Making sense of Tuxedo's SCANUNIT, SANITYSCAN, and BLOCKTIME
Time accounting is strange in Oracle Tuxedo. First, there is the SCANUNIT
parameter which must be a value between 0
and 60
seconds and also a multiple of 2
or 5
(10
by default). Then the SANITYSCAN
to perform system health checks and BLOCKTIME
for blocking timeouts are expressed as the multipliers of that SCANUNIT
. One of the side-effects of that is timeouts are rarely exact. Most often they are off by up to SCANUNIT
seconds.
That was one of the design decisions that made no sense for me until I understood how it is implemented. Health checks and blocking timeouts are implemented by the BBL
server. We can see how it works by tracing the system calls:
$ strace -p `pidof BBL`
msgrcv(32769, 0x1fdc038, 4712, -1073741824, 0) = ? ERESTARTNOHAND (To be restarted if no handler)
--- SIGALRM {si_signo=SIGALRM, si_code=SI_KERNEL} ---
alarm(10) = 0
rt_sigreturn({mask=[]}) = -1 EINTR (Interrupted system call)
alarm(0) = 10
stat("/etc/localtime", {st_mode=S_IFREG|0644, st_size=127, ...}) = 0
semop(0, [{0, -1, SEM_UNDO}], 1) = 0
semop(0, [{0, 1, SEM_UNDO}], 1) = 0
rt_sigaction(SIGALRM, {sa_handler=0x4106fd, sa_mask=[], sa_flags=SA_RESTORER, sa_restorer=0x7f5d921ecb30}, NULL, 8) = 0
alarm(10) = 0
msgrcv(32769, 0x1fdc038, 4712, -1073741824, 0) = ? ERESTARTNOHAND (To be restarted if no handler)
--- SIGALRM {si_signo=SIGALRM, si_code=SI_KERNEL} ---
alarm(10) = 0
rt_sigreturn({mask=[]}) = -1 EINTR (Interrupted system call)
alarm(0) = 10
stat("/etc/localtime", {st_mode=S_IFREG|0644, st_size=127, ...}) = 0
semop(0, [{0, -1, SEM_UNDO}], 1) = 0
semop(0, [{0, 1, SEM_UNDO}], 1) = 0
rt_sigaction(SIGALRM, {sa_handler=0x4106fd, sa_mask=[], sa_flags=SA_RESTORER, sa_restorer=0x7f5d921ecb30}, NULL, 8) = 0
alarm(10) = 0
msgrcv(32769, 0x1fdc038, 4712, -1073741824, 0) = ? ERESTARTNOHAND (To be restarted if no handler)
--- SIGALRM {si_signo=SIGALRM, si_code=SI_KERNEL} ---
So the BBL
server is using old-school multi-tasking.
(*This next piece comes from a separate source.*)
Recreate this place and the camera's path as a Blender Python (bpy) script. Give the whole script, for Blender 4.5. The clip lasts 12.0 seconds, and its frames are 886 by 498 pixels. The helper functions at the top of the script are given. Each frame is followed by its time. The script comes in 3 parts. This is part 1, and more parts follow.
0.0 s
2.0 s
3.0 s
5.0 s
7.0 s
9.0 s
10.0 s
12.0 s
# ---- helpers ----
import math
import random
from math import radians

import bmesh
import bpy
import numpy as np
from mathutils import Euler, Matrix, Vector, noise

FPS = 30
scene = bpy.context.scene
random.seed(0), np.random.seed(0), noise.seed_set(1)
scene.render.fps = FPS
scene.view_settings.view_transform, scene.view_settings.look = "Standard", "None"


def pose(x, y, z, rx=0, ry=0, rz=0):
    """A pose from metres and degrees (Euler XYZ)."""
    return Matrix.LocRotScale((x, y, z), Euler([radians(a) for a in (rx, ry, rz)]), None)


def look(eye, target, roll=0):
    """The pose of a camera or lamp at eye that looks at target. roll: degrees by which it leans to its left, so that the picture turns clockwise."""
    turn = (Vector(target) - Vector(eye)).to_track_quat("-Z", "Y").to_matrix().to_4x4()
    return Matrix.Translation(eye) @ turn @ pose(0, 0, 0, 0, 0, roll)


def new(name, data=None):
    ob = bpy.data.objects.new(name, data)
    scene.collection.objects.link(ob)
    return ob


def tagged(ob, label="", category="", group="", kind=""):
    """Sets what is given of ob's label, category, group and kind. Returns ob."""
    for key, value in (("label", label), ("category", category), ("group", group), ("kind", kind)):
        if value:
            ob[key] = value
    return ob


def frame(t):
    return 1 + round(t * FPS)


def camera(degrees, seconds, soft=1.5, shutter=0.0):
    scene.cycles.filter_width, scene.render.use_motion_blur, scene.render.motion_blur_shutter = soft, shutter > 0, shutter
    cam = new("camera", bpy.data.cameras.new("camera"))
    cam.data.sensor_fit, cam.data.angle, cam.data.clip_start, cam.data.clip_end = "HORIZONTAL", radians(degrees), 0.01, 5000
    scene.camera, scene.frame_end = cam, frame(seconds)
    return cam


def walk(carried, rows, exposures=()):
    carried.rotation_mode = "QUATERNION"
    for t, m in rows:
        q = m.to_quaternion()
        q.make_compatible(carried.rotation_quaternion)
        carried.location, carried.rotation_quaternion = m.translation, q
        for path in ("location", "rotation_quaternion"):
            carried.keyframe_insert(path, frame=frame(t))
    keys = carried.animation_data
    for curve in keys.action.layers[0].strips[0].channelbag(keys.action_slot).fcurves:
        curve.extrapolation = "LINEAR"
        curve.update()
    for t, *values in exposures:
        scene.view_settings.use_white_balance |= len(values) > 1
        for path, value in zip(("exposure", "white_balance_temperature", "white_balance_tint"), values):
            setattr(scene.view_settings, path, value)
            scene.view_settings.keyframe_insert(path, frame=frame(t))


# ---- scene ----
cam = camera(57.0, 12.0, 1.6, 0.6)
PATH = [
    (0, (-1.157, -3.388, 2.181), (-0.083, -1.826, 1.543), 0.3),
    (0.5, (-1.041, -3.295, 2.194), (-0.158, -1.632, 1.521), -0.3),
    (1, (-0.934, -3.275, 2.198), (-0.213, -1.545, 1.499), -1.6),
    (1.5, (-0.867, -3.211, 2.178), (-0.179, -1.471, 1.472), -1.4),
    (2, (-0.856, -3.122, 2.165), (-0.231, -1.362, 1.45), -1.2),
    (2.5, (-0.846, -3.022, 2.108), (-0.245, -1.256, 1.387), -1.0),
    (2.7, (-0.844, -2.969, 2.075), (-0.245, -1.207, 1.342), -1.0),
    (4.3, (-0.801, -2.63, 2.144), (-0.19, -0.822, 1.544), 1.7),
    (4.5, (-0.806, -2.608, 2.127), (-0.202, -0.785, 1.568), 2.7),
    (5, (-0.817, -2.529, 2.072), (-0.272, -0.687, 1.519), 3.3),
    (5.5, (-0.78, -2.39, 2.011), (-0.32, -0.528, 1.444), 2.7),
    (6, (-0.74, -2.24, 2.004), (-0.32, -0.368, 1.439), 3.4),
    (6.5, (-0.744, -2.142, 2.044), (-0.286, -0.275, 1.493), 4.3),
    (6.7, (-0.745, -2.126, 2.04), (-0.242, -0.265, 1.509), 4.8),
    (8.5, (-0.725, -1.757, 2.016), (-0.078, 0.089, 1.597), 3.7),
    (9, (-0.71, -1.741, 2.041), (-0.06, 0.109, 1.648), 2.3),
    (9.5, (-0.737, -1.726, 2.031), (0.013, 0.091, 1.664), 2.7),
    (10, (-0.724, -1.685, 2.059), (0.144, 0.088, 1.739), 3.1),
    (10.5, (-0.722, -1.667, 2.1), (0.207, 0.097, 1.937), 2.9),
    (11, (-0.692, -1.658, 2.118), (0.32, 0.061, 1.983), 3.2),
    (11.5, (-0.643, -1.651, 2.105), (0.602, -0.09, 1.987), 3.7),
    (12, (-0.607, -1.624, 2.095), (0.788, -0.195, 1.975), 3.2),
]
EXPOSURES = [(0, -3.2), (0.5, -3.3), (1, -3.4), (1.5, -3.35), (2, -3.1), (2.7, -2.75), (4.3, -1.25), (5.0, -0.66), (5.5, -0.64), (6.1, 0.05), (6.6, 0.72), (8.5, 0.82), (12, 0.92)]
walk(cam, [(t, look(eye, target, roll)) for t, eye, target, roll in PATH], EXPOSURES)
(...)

It is waiting for incoming service requests on the request queue (msgrcv
system call) for the .TMIB
service. But before doing so, it sets up the timer using alarm(10)
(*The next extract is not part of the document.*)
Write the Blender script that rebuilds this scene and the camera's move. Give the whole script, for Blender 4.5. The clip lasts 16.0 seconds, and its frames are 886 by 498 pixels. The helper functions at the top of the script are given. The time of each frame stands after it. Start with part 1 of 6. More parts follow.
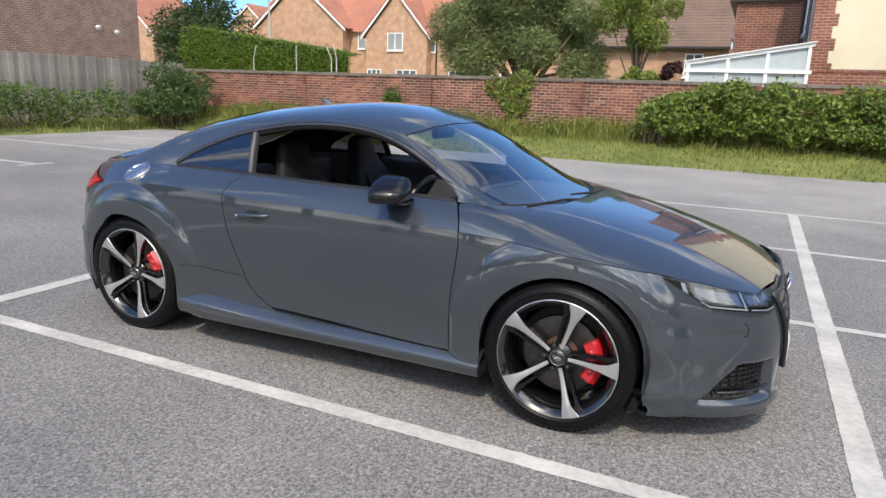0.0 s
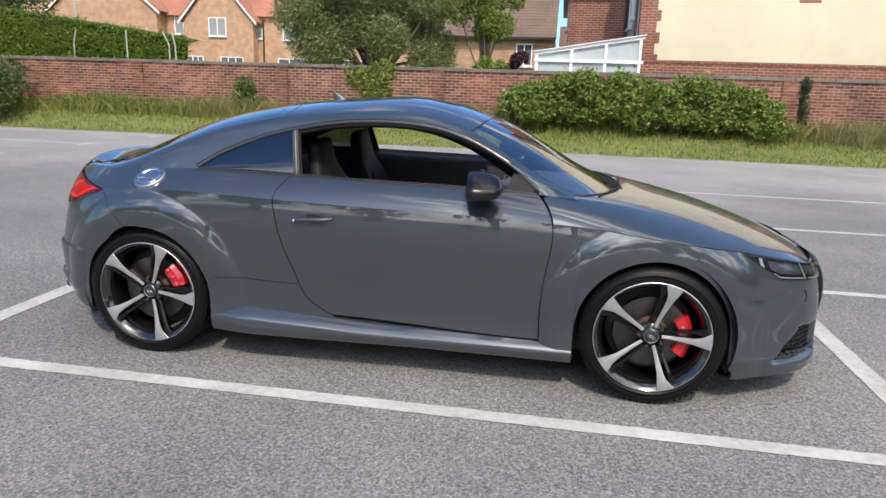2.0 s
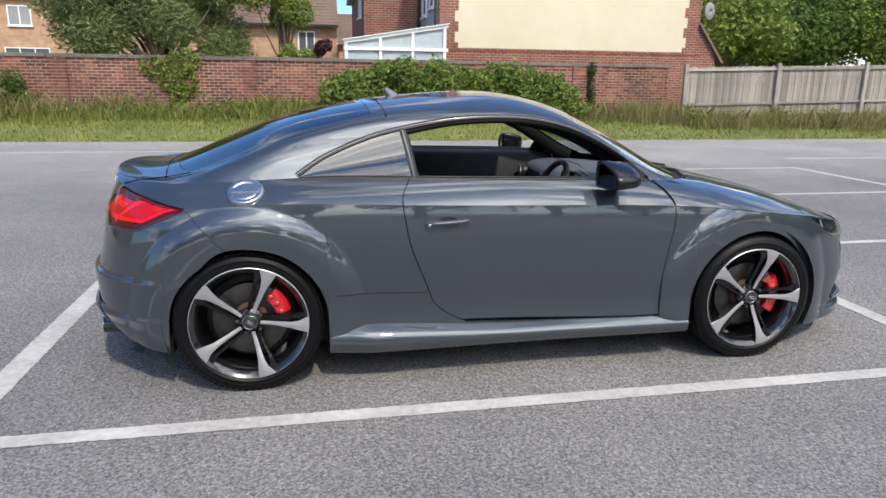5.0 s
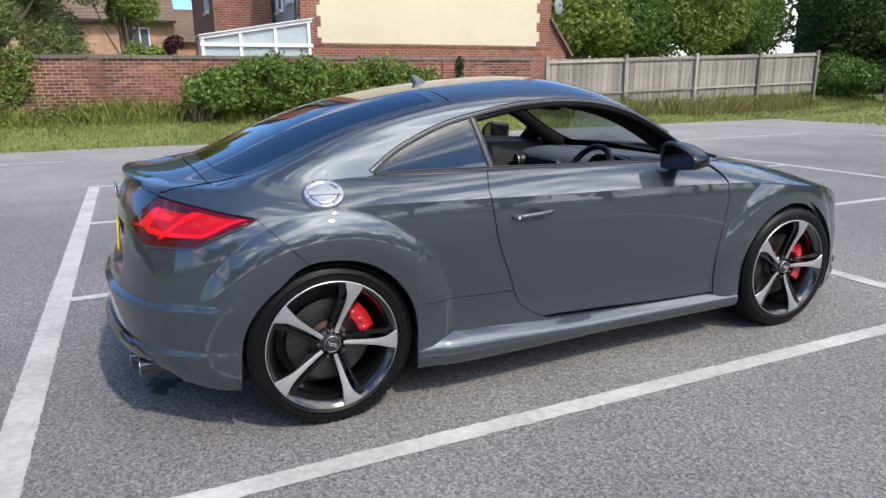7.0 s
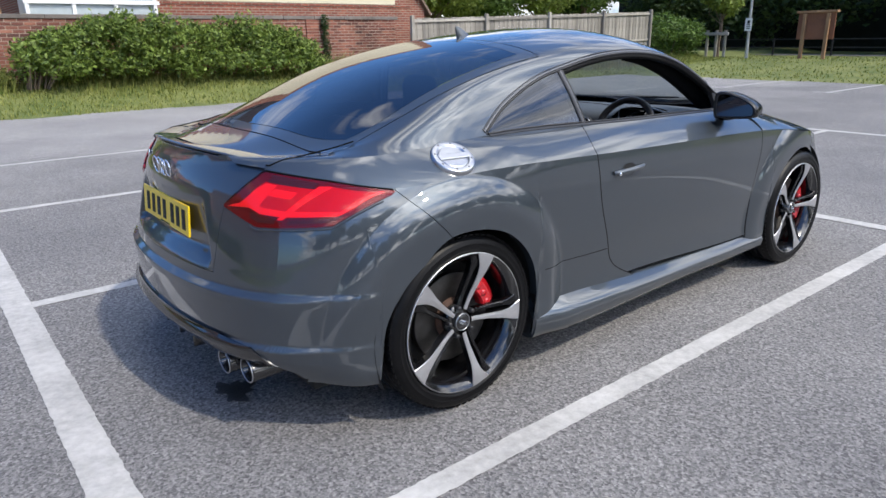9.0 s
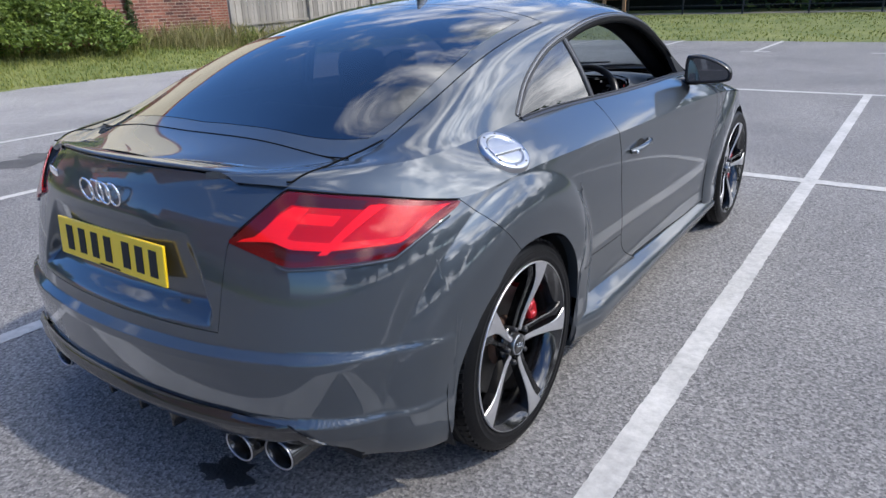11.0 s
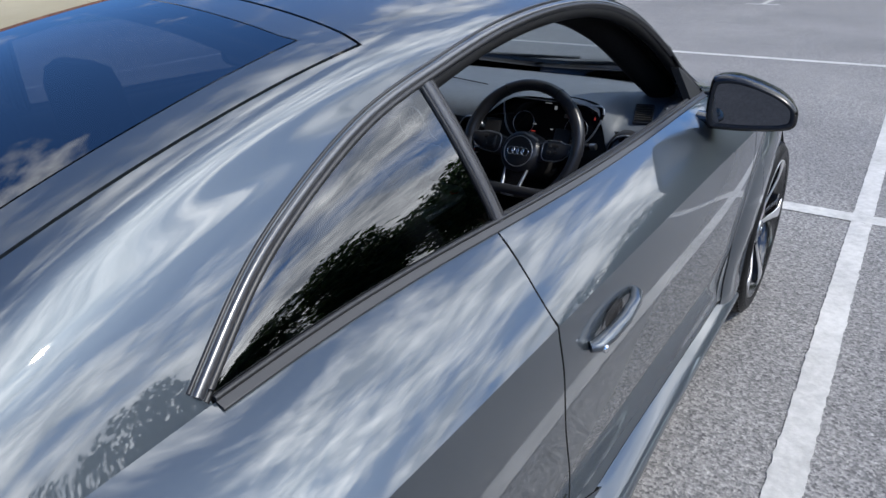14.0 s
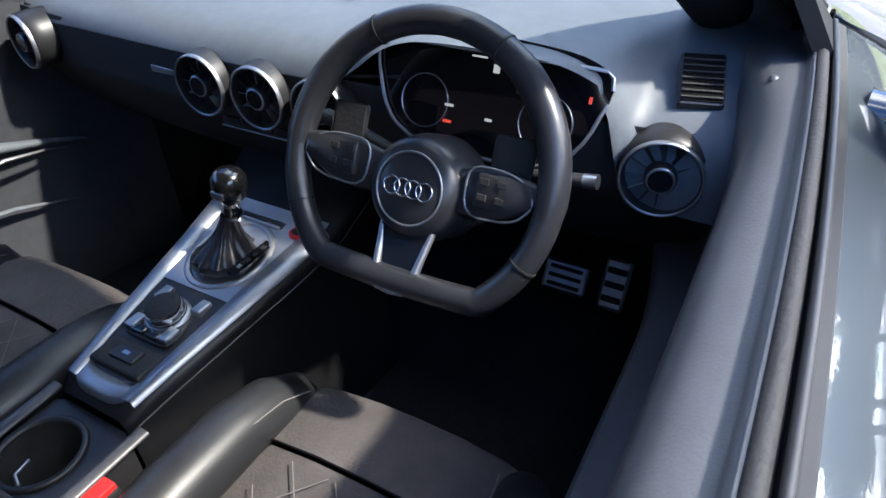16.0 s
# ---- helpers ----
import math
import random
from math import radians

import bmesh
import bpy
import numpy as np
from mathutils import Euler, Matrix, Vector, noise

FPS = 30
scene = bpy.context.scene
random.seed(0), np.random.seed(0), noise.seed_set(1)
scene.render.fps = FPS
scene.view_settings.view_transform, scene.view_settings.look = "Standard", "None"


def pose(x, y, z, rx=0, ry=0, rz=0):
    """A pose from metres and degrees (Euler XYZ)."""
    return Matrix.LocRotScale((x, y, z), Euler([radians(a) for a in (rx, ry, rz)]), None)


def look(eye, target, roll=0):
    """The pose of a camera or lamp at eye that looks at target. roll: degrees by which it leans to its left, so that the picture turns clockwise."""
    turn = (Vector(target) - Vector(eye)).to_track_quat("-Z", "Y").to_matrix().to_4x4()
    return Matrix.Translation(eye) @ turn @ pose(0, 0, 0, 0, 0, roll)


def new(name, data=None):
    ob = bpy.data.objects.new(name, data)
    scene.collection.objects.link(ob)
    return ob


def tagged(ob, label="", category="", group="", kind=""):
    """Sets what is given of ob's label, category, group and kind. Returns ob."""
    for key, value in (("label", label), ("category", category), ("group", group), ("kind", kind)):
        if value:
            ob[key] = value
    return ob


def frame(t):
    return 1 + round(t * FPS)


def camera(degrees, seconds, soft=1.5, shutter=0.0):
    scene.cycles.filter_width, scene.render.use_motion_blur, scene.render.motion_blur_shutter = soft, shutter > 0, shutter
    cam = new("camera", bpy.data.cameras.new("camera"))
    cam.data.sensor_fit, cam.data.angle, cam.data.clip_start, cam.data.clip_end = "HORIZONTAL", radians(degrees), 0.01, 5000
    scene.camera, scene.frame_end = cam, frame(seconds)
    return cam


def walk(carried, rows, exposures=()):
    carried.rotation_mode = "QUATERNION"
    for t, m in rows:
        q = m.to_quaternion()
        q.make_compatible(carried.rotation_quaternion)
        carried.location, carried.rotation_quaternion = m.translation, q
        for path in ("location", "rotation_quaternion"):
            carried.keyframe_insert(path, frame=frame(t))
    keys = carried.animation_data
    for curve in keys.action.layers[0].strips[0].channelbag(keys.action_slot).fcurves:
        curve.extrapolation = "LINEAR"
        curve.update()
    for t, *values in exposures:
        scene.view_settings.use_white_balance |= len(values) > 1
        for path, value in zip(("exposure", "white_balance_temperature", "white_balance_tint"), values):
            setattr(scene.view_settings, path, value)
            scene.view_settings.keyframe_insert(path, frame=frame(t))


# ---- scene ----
cam = camera(67.4, 16.0)
PATH = [
    (0, (1.897, -3.481, 1.407), (1.086, -1.711, 0.949), 2.1),
    (0.5, (1.594, -3.635, 1.405), (0.92, -1.813, 0.931), 2.2),
    (1, (1.325, -3.752, 1.403), (0.784, -1.887, 0.922), 2.1),
    (1.5, (1.022, -3.788, 1.405), (0.592, -1.891, 0.939), 2.0),
    (2, (0.769, -3.848, 1.405), (0.452, -1.931, 0.93), 1.9),
    (2.5, (0.471, -3.915, 1.413), (0.287, -1.981, 0.937), 1.6),
    (3, (0.162, -3.889, 1.4), (0.108, -1.944, 0.939), 1.5),
    (3.5, (-0.103, -3.867, 1.404), (-0.046, -1.925, 0.93), 1.4),
    (4, (-0.388, -3.888, 1.414), (-0.236, -1.955, 0.922), 1.2),
    (6.5, (-1.651, -3.392, 1.348), (-0.944, -1.585, 0.863), -0.1),
    (7, (-1.866, -3.245, 1.334), (-1.059, -1.485, 0.835), -0.4),
    (7.5, (-2.109, -3.106, 1.332), (-1.195, -1.409, 0.8), -0.5),
    (8, (-2.314, -2.903, 1.313), (-1.314, -1.262, 0.76), -0.6),
    (8.5, (-2.485, -2.712, 1.311), (-1.379, -1.15, 0.731), -0.8),
    (9, (-2.671, -2.538, 1.305), (-1.483, -1.048, 0.697), -0.9),
    (11.5, (-2.82, -1.598, 1.326), (-1.283, -0.555, 0.586), -1.6),
    (12, (-2.562, -1.519, 1.346), (-1.094, -0.445, 0.515), -1.7),
    (12.5, (-2.208, -1.412, 1.378), (-0.727, -0.382, 0.514), -1.7),
    (13, (-1.913, -1.33, 1.356), (-0.382, -0.316, 0.563), -2.6),
    (13.5, (-1.601, -1.282, 1.379), (-0.097, -0.235, 0.579), -1.8),
    (14, (-1.303, -1.205, 1.356), (0.178, -0.169, 0.501), -1.4),
    (14.5, (-1.002, -1.102, 1.334), (0.517, -0.149, 0.448), -1.7),
    (15, (-0.686, -0.998, 1.306), (0.834, -0.105, 0.36), -1.5),
    (15.5, (-0.452, -0.848, 1.266), (1.014, 0.023, 0.22), -1.0),
    (16, (-0.259, -0.719, 1.2), (1.134, 0.096, 0.019), -2.1),
]
EXPOSURES = [(0.0, -0.10, 7200, 11), (4.0, -0.14, 7000, 11), (7.0, -0.17, 6800, 11), (9.0, -0.13, 6600, 11), (11.5, -0.16, 6350, 13), (12.5, -0.08, 6400, 16), (13.0, -0.24, 6150, 12), (14.5, -0.08, 6350, 9), (15.0, 0.08, 6150, 8), (15.5, 0.64, 6050, 8), (16.0, 1.50, 6450, 10)]
walk(cam, [(t, look(eye, target, roll)) for t, eye, target, roll in PATH], EXPOSURES)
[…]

which will deliver the SIGALRM
to the process in 10 seconds. And 10
is the value of SCANUNIT
in this case. Every time SIGALRM
is delivered to the BBL
process, it checks for blocking timeouts, and once in a while checks if server processes are still alive by calling kill
with a signal equal to 0
.
Oracle Tuxedo 12c Release 1 (12.1.1) introduced millisecond granularity for SCANUNIT
. Adding the MS
suffix to the value allows specifying a SCANUNIT
between 0 and 30,000 milliseconds. It means that crashed servers can be restarted faster and timeouts have greater accuracy. But the algorithm stays the same. Instead of using the alarm
function call the setitimer
function call is used, but that is the only difference. And finally by using 1000MS
as the SCANUNIT
we can express BLOCKTIME
as the number of seconds and things start to make more sense.